- Spoiler warning This feature gives away aspects of Parasite’s plot
The 2020 Oscars will go down in history, and not only because for the first time in its history the Academy awarded best picture to a foreign language film. Despite stiff competition from major Hollywood players like Martin Scorsese, Sam Mendes and Quentin Tarantino, it was spiky, small-scale satire Parasite that ultimately lifted the trophy, a triumph of the little guy against the establishment. Which is appropriate, because that’s essentially what Parasite is about: a creative, cash-strapped family who burrow their way into a wealthy, complacent household, with startling consequences.
Bong Joon Ho’s film is witty, subversive and smart – but it’s not alone. Here are six films in a similar vein to track down if you loved Parasite, from broad class-war comedy to icy aristocratic dread, from a rediscovered South Korean masterpiece to an unsung classic of American exploitation.
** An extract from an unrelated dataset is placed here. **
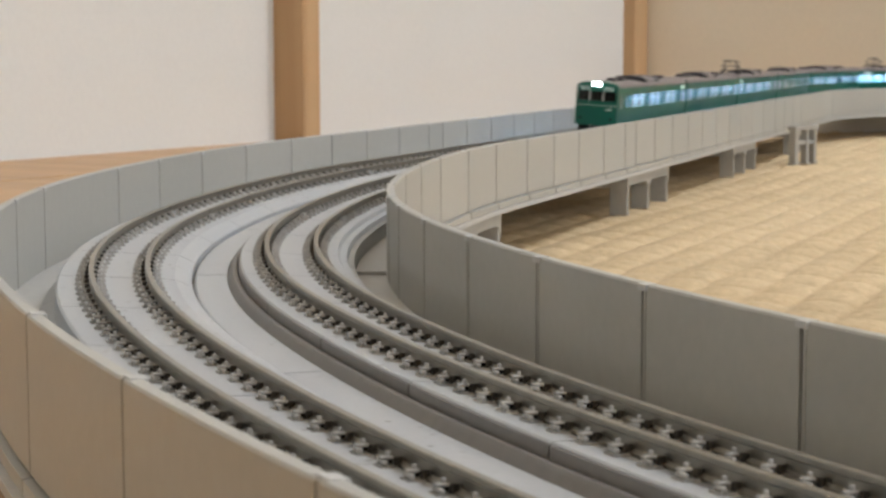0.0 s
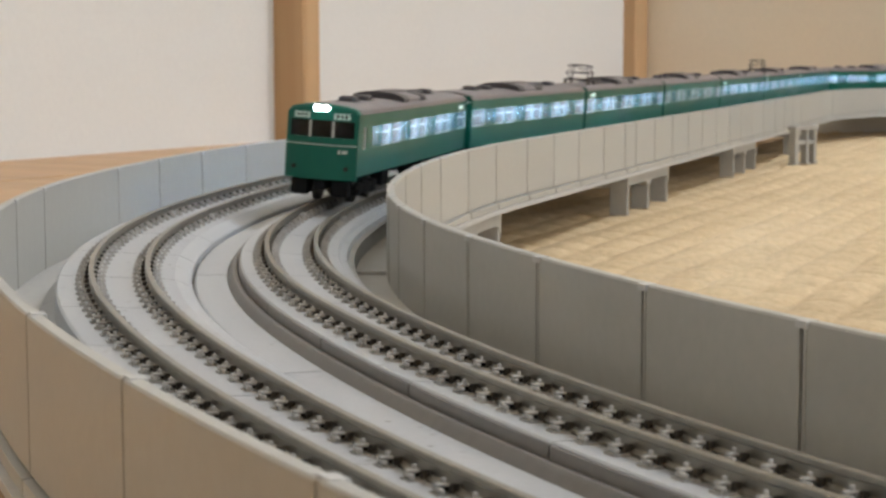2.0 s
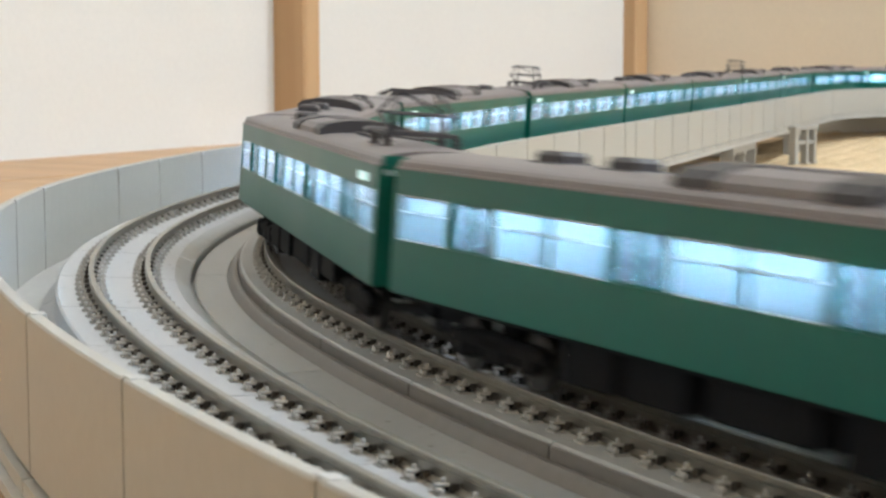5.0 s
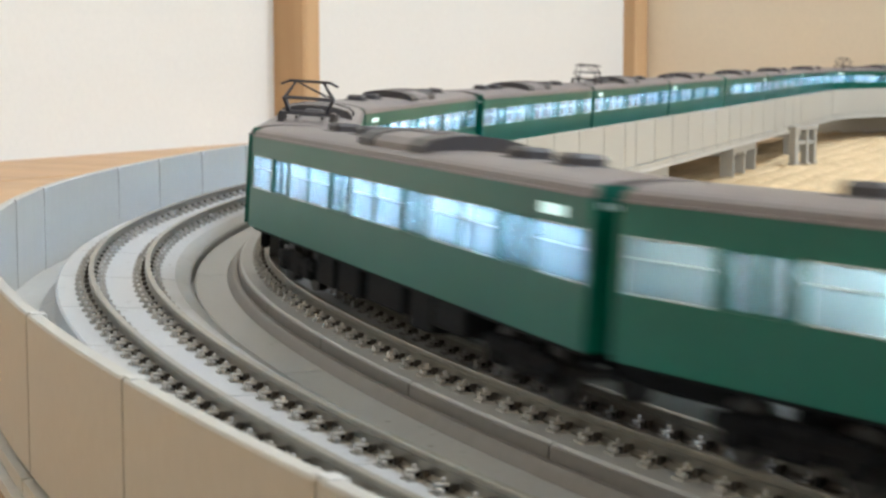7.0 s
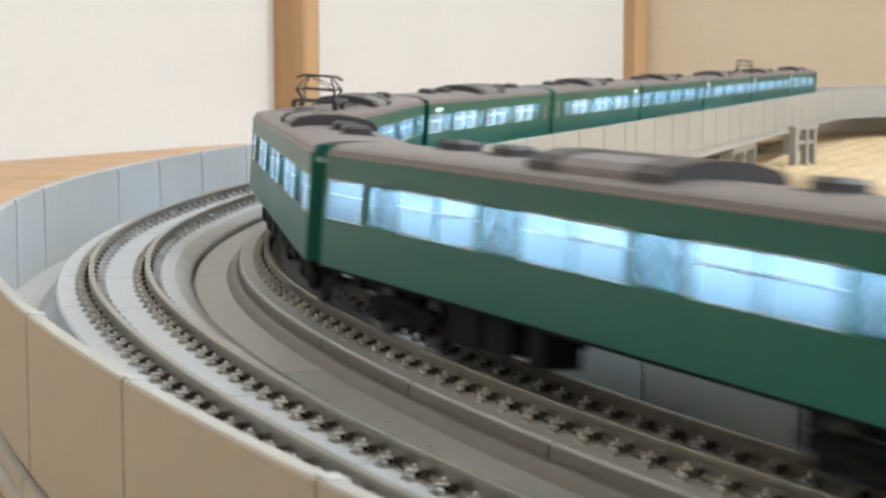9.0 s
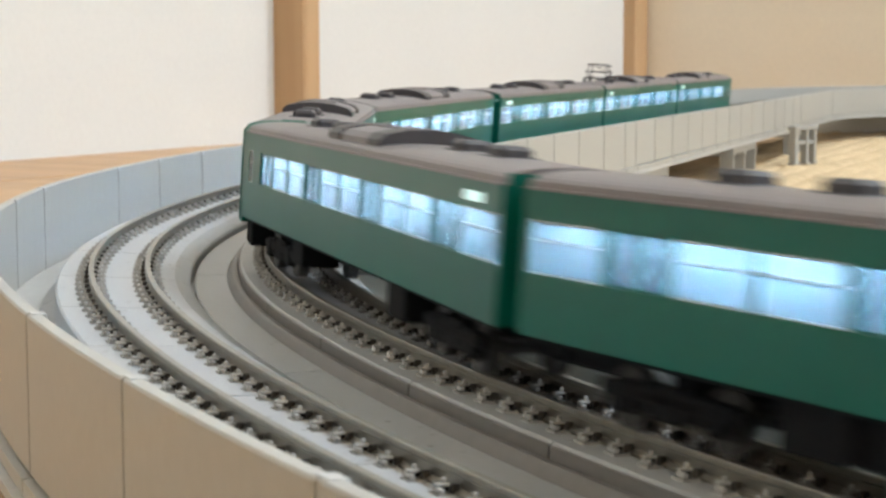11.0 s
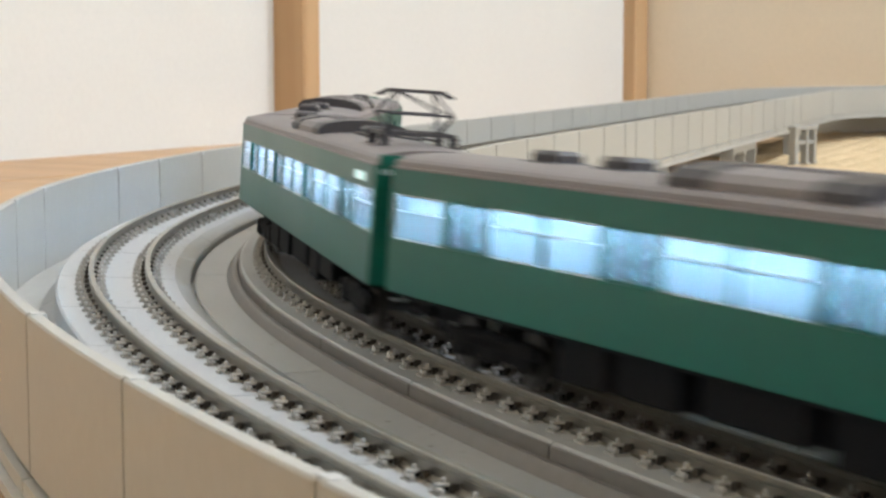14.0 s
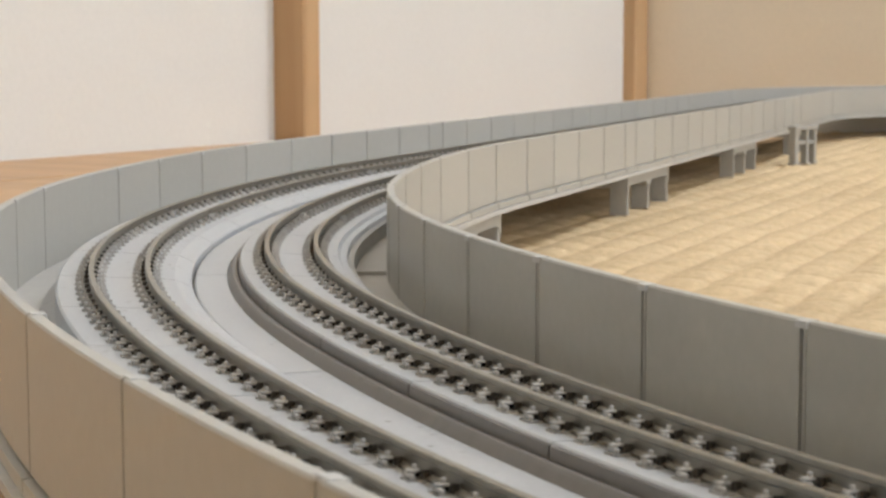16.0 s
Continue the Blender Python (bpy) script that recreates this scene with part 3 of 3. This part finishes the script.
def bays(cab):
    """The windows of one side, as (y0, y1)."""
    out = []
    for a, b in ((DOORS[0] - 4.6, DOORS[1] + 4.6), (DOORS[1] - 4.6, DOORS[2] + 4.6), (DOORS[2] - 4.6, DOORS[3] + 4.6)):
        mid_ = (a + b) / 2
        out += [(mid_ + 0.45, a - 0.75), (b + 0.75, mid_ - 0.45)]
    out.append((-65.7, DOORS[3] - 5.6))
    out.append((DOORS[0] + 5.6, 65.7) if not cab else (DOORS[0] + 10.2, DOORS[0] + 13.6))
    return sorted(tuple(sorted(w)) for w in out)


def front_outline(n=10):
    """Cross section of body and roof together, mm."""
    pts = [(-HW, Z_LO + 0.3), (-HW, Z_TOP)]
    for i in range(1, n):
        a = math.pi * i / n
        pts.append((-HW * math.cos(a) * (1 - 0.0), Z_TOP + 2.7 * math.sin(a) ** 0.75))
    pts += [(HW, Z_TOP), (HW, Z_LO + 0.3)]
    return pts


def window_pane(w, h, material, name="window_pane"):
    bm = mm_box(bmesh.new(), -0.12, 0.12, -w / 2, w / 2, -h / 2, h / 2)
    me = bpy.data.meshes.new(name)
    bm.to_mesh(me)
    bm.free()
    me.materials.append(material)
    return me


PANES = {}


def frame_plate(x0, x1, y0, y1, z0, z1, h):
    """A flat plate, in mm, with a rectangular hole h = (y0, y1, z0, z1); one closed mesh."""
    bm = bmesh.new()
    rings = []
    for x, (a, b, p, q) in ((x0, (y0, y1, z0, z1)), (x1, (y0, y1, z0, z1)), (x1, h), (x0, h)):
        rings.append([bm.verts.new((x * M, yy * M, zz * M)) for yy, zz in ((a, p), (b, p), (b, q), (a, q))])
    for k in range(4):
        r, s = rings[k], rings[(k + 1) % 4]
        for i in range(4):
            j = (i + 1) % 4
            bm.faces.new((r[i], r[j], s[j], s[i]))
    bmesh.ops.recalc_face_normals(bm, faces=bm.faces)
    return bm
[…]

Kind Hearts and Coronets (1949)
Director: Robert Hamer
Still the most spitefully funny film ever made about the English class system, this Ealing masterpiece follows Dennis Price’s humble draper’s assistant as he discovers that he is ninth in line to the Duchy of Chalfont, and sets out to murder all those who stand in his way. Best remembered for Alec Gunnness’s virtuosic display as all eight members of the D’Ascoyne family, Kind Hearts and Coronets is razor sharp and utterly unforgiving in its depiction of aristocratic conceit and bourgeois ambition, offering an hilariously brutal and bleak-hearted view of humanity.
The Housemaid (1960)
Director: Kim Ki-young
Bong Joon Ho has been open about the debt that Parasite owes to this sadistic 60s satire on the Korean middle class, in which a well-to-do piano teacher moves his family into a newly built home big enough to require a housekeeper, only for her machinations to literally tear the family apart. Steadily shifting through the gears from wry, sardonic family melodrama to full-on screaming grand guignol, Kim Ki-young’s film is visually sumptuous and brilliantly straight-faced: the climactic straight-to-camera speech about the perils of adultery is absolutely delicious. This is required viewing for Bong converts.
Plein Soleil (1960)
Director: René Clément
Patricia Highsmith’s chameleonic anti-hero Tom Ripley is the poster boy for class infiltration, worming his way into the confidences of the rich only to turn on them when they least expect it. Notable on-screen outings include Wim Wenders’s tragic The American Friend (1977) and Anthony Minghella’s glossy The Talented Mr. Ripley (1999), but it’s this shimmering Francophone take that feels most of a piece with Parasite. Alain Delon is at his most blankly beautiful as the empty shell Ripley, tearing down the bourgeoisie almost without meaning to.
The Servant (1963)
Director: Joseph Losey
Adapted from a Robin Maugham novel by the great Harold Pinter and directed by Hollywood exile Joseph Losey with half an eye on the French New Wave, The Servant is a forensic dissection of the British class system at the dawn of the 60s, as every set-in-stone rule of the social order was beginning to crumble. Told through the eyes of two men – James Fox’s foppish gadabout Tony and Dirk Bogarde’s quietly sadistic manservant Barrett – The Servant, like Parasite, explores the shifting power balance between the idle rich and those they hire to provide for them.
The People under the Stairs (1991)
Director: Wes Craven
A brilliantly blunt slice of political exploitation, as a pair of vindictive slum landlords chain kids from poor neighbourhoods in their basement only to have them literally rise up and fight the power. Inspired by the true story of a pair of burglars who broke into an LA home and stumbled across two kidnapped children, Wes Craven’s film offers a scattergun tirade against capitalism and gentrification while also remaining a superb, relentless thriller. The stunt casting of the two villains – Wendy Robie and Everett McGill from the currently zeitgeist-y Twin Peaks – may date it slightly, but the sense of seething anger is as fresh as ever.
The Killing of a Sacred Deer (2017)
Director: Yorgos Lanthimos
For his second film in the English language, Greek director Yorgos Lanthimos took inspiration from the ancient myths of his homeland, loosely weaving Euripides’s classical tragedy Iphegenia at Aulis, about a wartime leader who sacrifices his daughter to the gods in hope of their favour, into a caustic modern-day horror movie. Colin Farrell plays a successful New York surgeon who meets Barry Geoghan’s terrifying teenager in a diner, only for the boy’s bizarre whims to begin guiding his and his family’s fates. You’ll never eat spaghetti the same way again.